Configure nginx as reverse proxy

  • Copy the files etc/nginx/sites-available/proxy, etc/nginx/snippets/acme.conf and etc/nginx/snippets/ssl_param.conf to the coresponding path on your main node etc/nginx/sites-available/proxy

  • Replace default sites installed by nginx package and replace with our proxy config:

    rm -rvf /etc/nginx/sites/enabled/*
    ln -s /etc/nginx/sites-available/proxy etc/nginx/sites-enabled/proxy
    
  • Edit /etc/nginx/snipptes/acme.conf to change the path to the certs generated by acme.sh:

    ssl_certificate /opt/acme/certs/REBUILDERD-MAIN-NODE-FQDN/cert.pem ;
    ssl_certificate_key /opt/acme/certs/REBUILDERD-MAIN-NODE-FQDN/key.pem ;
    
  • Create Diffie-Hellman-Parameters

    sudo mkdir -p /etc/nginx/dhparams
    openssl dhparam -out /etc/nginx/dhparams/dhparams.pem 4096
    
  • Restart nginx: systemctl restart nginx

  • Note: Depending how you want to setup acme.sh you might need to change the nginx configuration before or after the acme.sh setup

Launch rebuilderd services on main node

systemctl enable --now rebuilderd.service
systemctl enable --now rebuilderd-worker@main.service  # The name after @ can be freely choosen
systemctl enable --now rebuilderd-cache-cleanup.timer
systemctl enable --now rebuilderd-pkgsync.timer
# Start one manual sync, any sync after this one will be launched by the timer
systemctl start rebuilderd-pkgsync.service
# after the first syncs  randomize queue see https://github.com/kpcyrd/rebuilderd/issues/152

echo "update queue set priority = ABS(RANDOM()) % 10000;" |sqlite3 /srv/rebuilderd/rebuilderd.db

Note/Fixme: My current setup only contains the packages for main and the amd64/all architectures. I welcome suggestions how to contain also other suites (security/updates/nonfree/nonfree-firmware etc)

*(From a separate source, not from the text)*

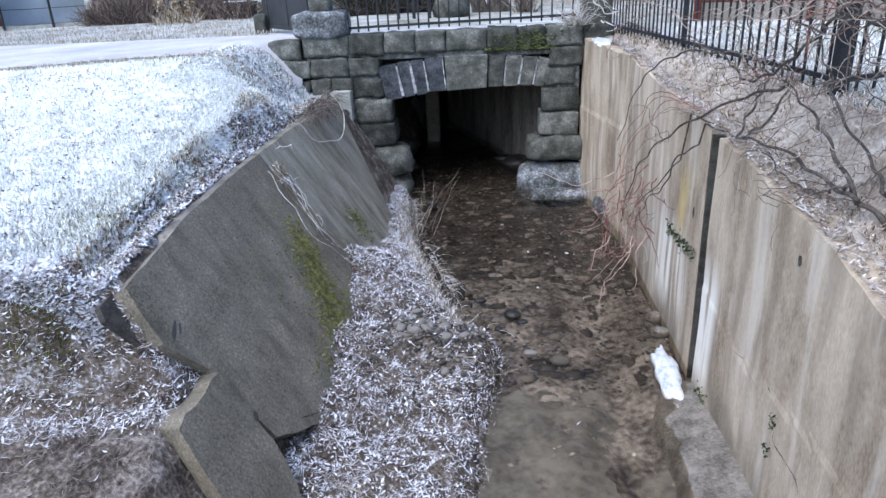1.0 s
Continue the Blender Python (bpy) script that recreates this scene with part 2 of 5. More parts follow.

Launch rebuilderd services on worker nodes

First copy your config and systemd files from your main node to the worker nodes, afterwards launch the services:

systemctl enable --now rebuilderd-worker@node1.service # The name after @ can be freely choosen
systemctl enable --now rebuilderd-cache-cleanup.timer

Statistics Webpages

  • Note: This part is still not finished, since I basically just "borrowed" the official page from reproduce.debian.net and @Nihlus rebuilderd instance
  • For replicating reproduce.debian.net page:
    • Copy var/www/html/rdn.html to /var/www/html/rdn.html on your main node
    • Replace YOUR_MAIN_FQDN in /var/www/html/rdn.html with the actual FQDN of your rebuilderd main node
  • For using Nihlus statistic site:
git clone https://github.com/Nihlus/rebuilderd-website-ts/
apt install npm node-typescript
cd rebuilderd-website-ts
sed -i 's/bookworm/trixie/g' src/App.tsx
sed -i 's/reproduce.algiz.nu/YOUR_MAIN_FQDN/g' src/config/config.json 
npm install 
npm audit fix
npm install vite
npx vite build
cd dist
sudo cp -rv * /var/www/html/

Trixie packages versus upstream

Trixie ships rebuilderd, so if you just want to test rebuilding Trixie you actually don't need to build from source. The Trixie package uses /var/lib/ instead of /srv as data directory though, so not all parts of this tutorial are directly applicable.
For testing or unstable it's propably still the best way to go to use the upstream repository by kpycrd. I myself used the upstream repo to setup my Trixie rebuilderd main and worker nodes. It was simply less work to build and setup from scratch instead of figuring out where I would have to change Debians default configuration.